Finita quella mostra le stampe si dice siano state distrutte, ne fu stampato un libro, Kōen, nel 1980, e di Yoshiyuki non si parlò più, fino al 2007, anno in cui la Yossi Milo Gallery di New York recuperò il suo lavoro e lo rimise in mostra, quasi trent’anni dopo.

Da allora il MoMa e il Museum of Contemporary Photography di Chicago, così come altri musei americani, acquisirono alcune delle sue immagini nelle loro collezioni, consacrando il nome di Yoshiyuki tra i fotografi giapponesi di fama. Il successo di “The Park” non risiede tanto nel soggetto delle immagini: il voyeurismo nella storia dell’arte giapponese è un tema presente già diversi secoli prima del lavoro di Yoshiyuki. Non risiede neanche nell’aspetto erotico: più che alle raffinate composizioni di un maestro dell’erotismo come Nobuyoshi Araki queste immagini assomigliano a gelide riprese generate da telecamere di sorveglianza.

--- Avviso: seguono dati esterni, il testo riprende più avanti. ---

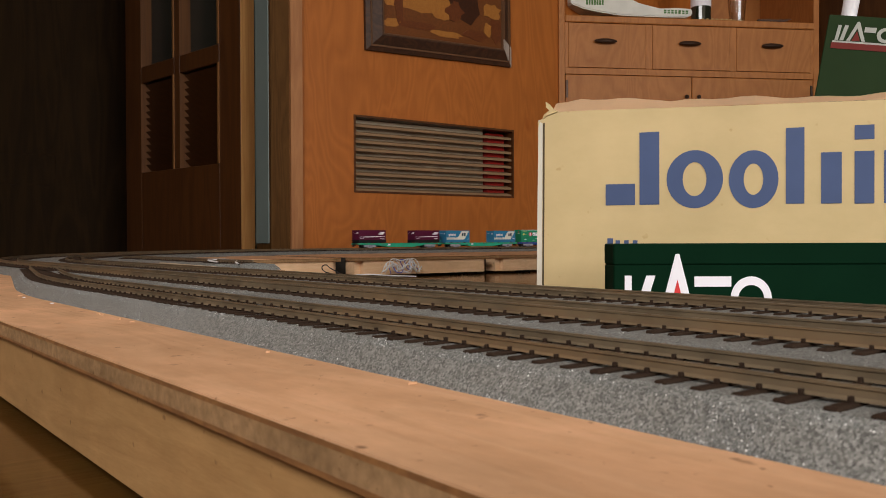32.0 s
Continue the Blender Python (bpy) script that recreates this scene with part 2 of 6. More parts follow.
def grain_material():
    m, t, b = nodes_of("ballast_grains")
    g = t.nodes.new("ShaderNodeNewGeometry")
    col = ramp(t, g.outputs["Random Per Island"], [(0.0, (0.040, 0.040, 0.039)), (0.35, (0.105, 0.105, 0.100)), (0.72, (0.180, 0.180, 0.175)), (0.90, (0.27, 0.27, 0.265)), (1.0, (0.72, 0.72, 0.70))])
    t.links.new(col, b.inputs["Base Color"])
    b.inputs["Roughness"].default_value = 0.5
    return m


BALLAST, GRAINS = ballast_material(), grain_material()
PAINTING = wood("middle_veneer", (0.17, 0.056, 0.014), (0.12, 0.036, 0.009), (4, 14, 14), 1.4, 0.4, 0.8)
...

Se da un lato costituiscono un inedito documento sulla società giapponese, ed un inedito modo – che risulta ancora contemporaneo – di raccontarcela, il motivo del suo successo sta forse anche nel portarci a riflettere sul rapporto tra fotografia e privacy da un lato e fotografia come voyeurismo dall’altro.

Se di fotografia e privacy si è tanto parlato e legiferato negli ultimi anni, tanto da impedire quasi a un fotografo di pubblicare il proprio lavoro se sprovvisto di liberatoria, assestando così un duro colpo alle procedure della street photography, “The Park” non solo ci mostra chiaramente il fotografo come voyeur, ma ci fa sentire senza appello voyeur esattamente come lui. Helmut Newton ha affermato: «Se un fotografo dice di non essere un voyeur o è stupido o è un bugiardo». Cosa dire, dunque, di noi che guardiamo come voyeur, le immagini di un voyeur che spia dei voyeur che spiano delle coppie? La scelta dell’allestimento della mostra del 1979 già citata, mette in rilievo esattamente questo aspetto: non possiamo esonerarci dalla responsabilità della visione solo perché non siamo stati noi a scattare le fotografie. Ma questo in fondo è un tema che attraversa l’intera storia della fotografia. E dell’uomo.